DIRECTION: Return all of the data exactly as written, without the pictures.
• • • • •
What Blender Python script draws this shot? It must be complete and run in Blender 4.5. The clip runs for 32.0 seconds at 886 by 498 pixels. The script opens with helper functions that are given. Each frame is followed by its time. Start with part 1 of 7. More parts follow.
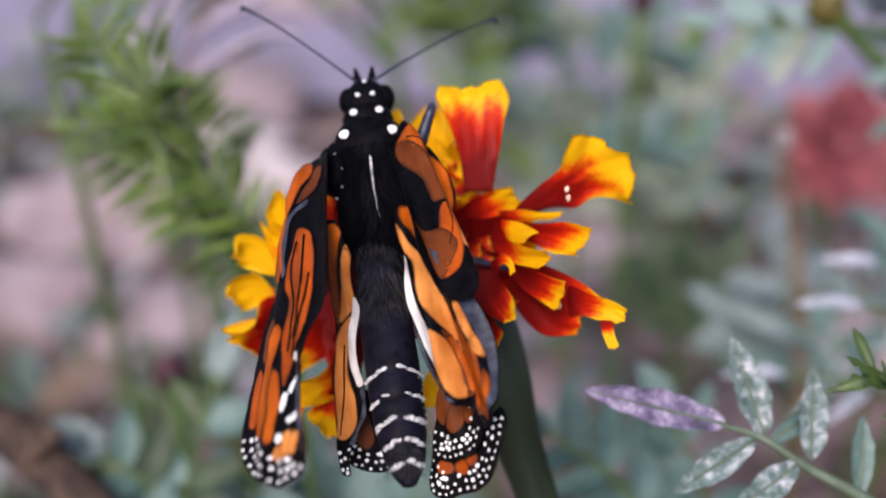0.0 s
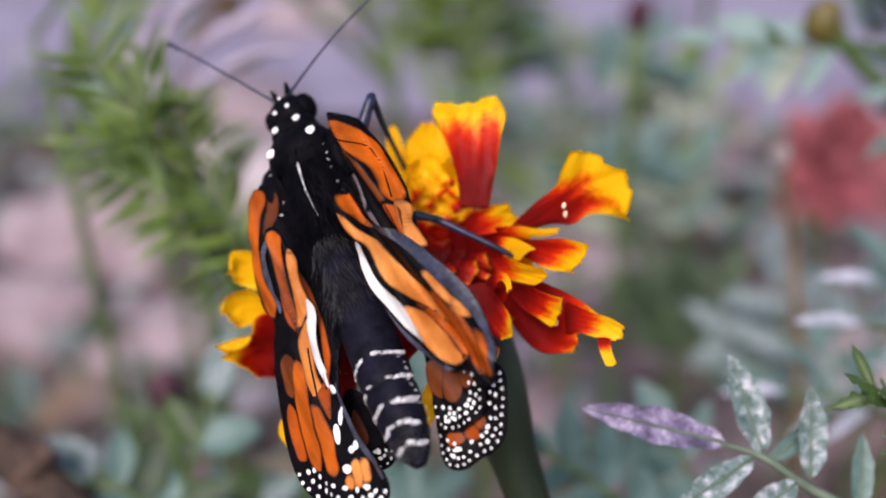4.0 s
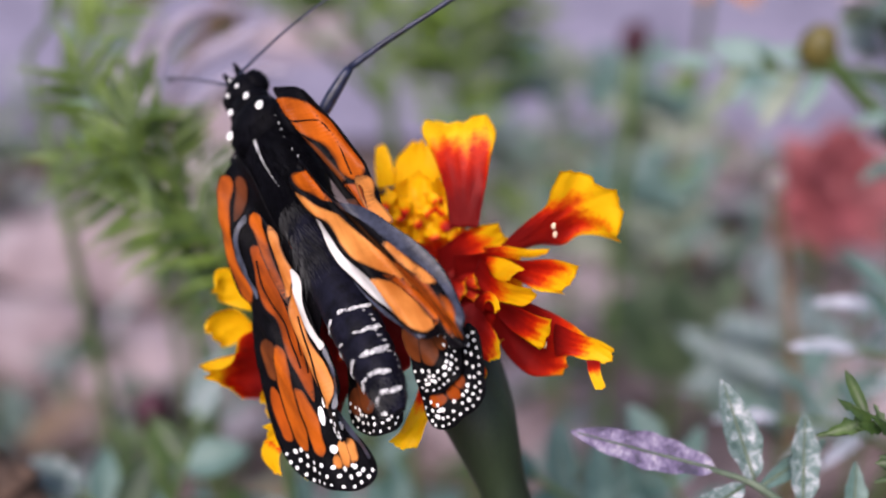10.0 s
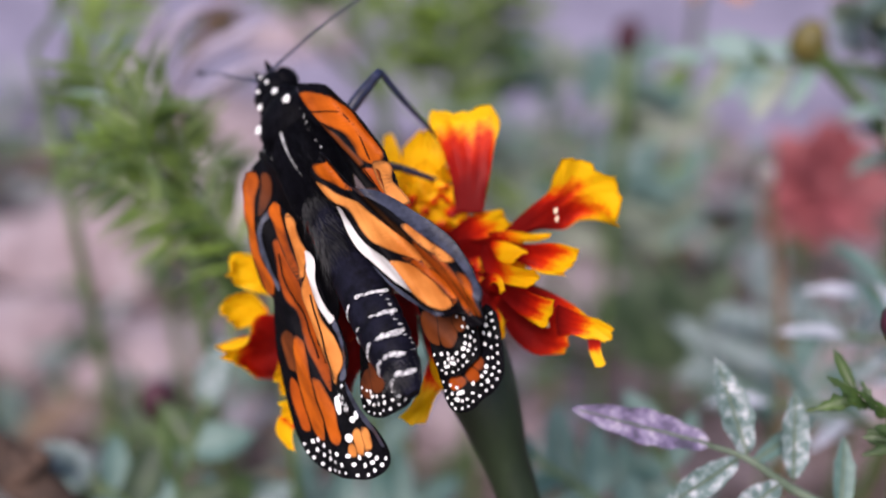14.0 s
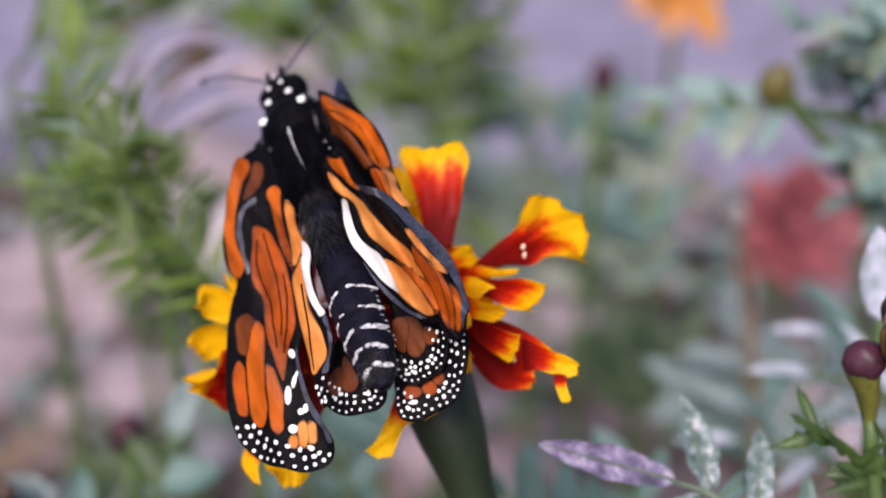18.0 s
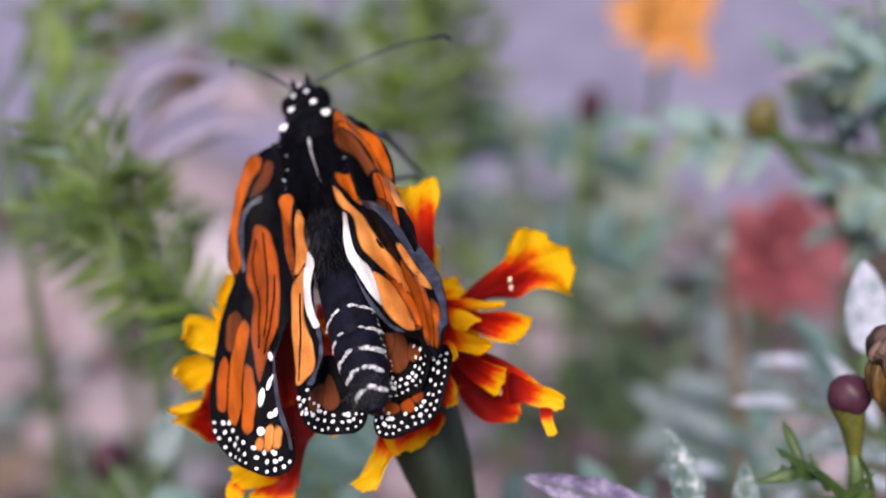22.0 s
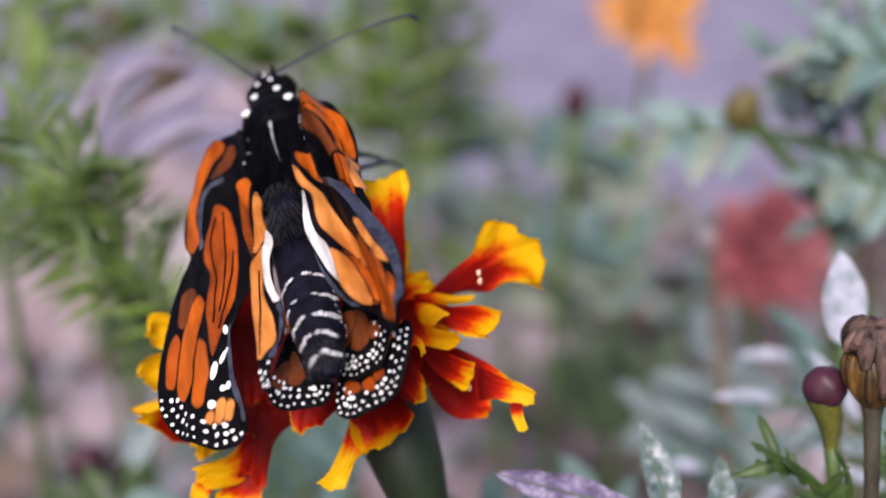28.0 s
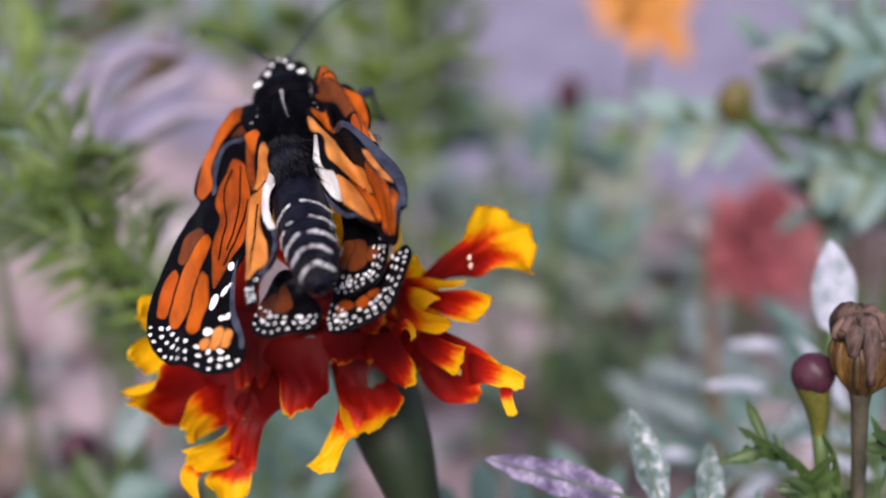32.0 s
• • • • •
RESULT BELOW:
What Blender Python script draws this shot? It must be complete and run in Blender 4.5. The clip runs for 32.0 seconds at 886 by 498 pixels. The script opens with helper functions that are given. Each frame is followed by its time. Start with part 1 of 7. More parts follow.
0.0 s
4.0 s
10.0 s
14.0 s
18.0 s
22.0 s
28.0 s
32.0 s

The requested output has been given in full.